Photo 21: People often use sheet nori in pieces: halves, quarters, eighths, etc. To make smaller pieces, fold a sheet in half with a sharp crease and pull apart at the crease. Fold again for smaller pieces.

Photo 22a: Ami and Marina make and eat onigiri. Each girl has a plate of three rice balls mixed with salmon flakes and a plate of nori sheets ripped in half.

Photo 22b: Ami and Marina make and eat onigiri. Ami places a rice ball onto a half-sheet of nori.

Photo 22c: Ami and Marina make and eat onigiri. She wraps the nori around the rice.

Photo 22d: Ami and Marina enjoy eating their onigiri.

Coming next: Earth Day Part II – a report on the day’s event at the Miyako Ecology Center, followed by Nori Part II, Modern Cultivation

* ‘Seaweeds’ is a term used for three diverse groups of plant-like organisms. Like plants, they use the sun’s energy to convert water and carbon dioxide into sugars and oxygen (i.e. photosynthesis). They differ from true plants (Kingdom Plantae) in their evolutionary history and structure. Their different photosynthetic pigments give rise to the common names for these three groups: greens (Chlorophyta), reds (Rhodophyta) and browns (Phaeophyta). The term ‘algae’ is a broader term that includes these multicellular seaweeds, as well as other unicellular organisms. For another example of seaweeds used in Japan see my earlier post on wakame.
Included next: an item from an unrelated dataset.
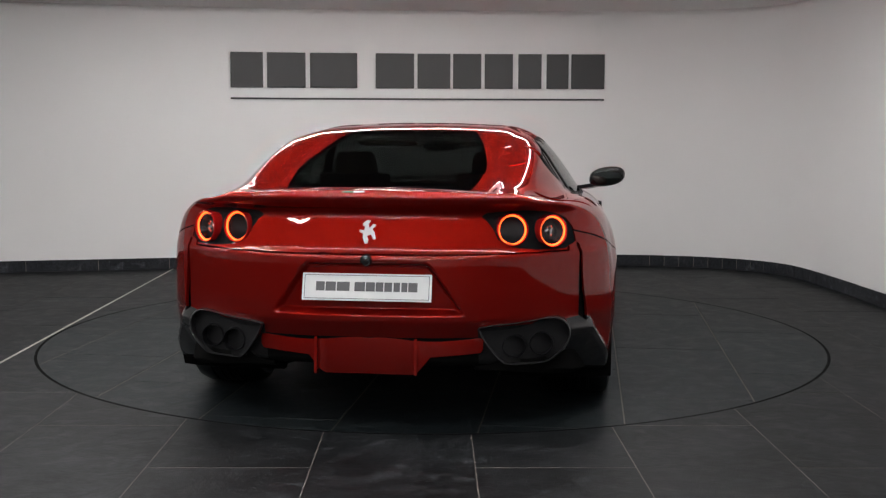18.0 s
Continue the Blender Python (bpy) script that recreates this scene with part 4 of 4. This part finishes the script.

*** Asakusa nori was the original nori grown in Tokyo Bay, named after the Asakusa District of Tokyo. It has a reputation of exceptional quality, but no longer grows well due to warmer water and pollution. Almost all of the nori grown commercially in Japan today is the susabi nori variety. Wild asakusa nori is reputed to exist in a few refuges in Tokyo Bay and in nearby Ise Bay, but the locations are kept secret. Asakusa nori is available online; a package of 72 sheets costs $300.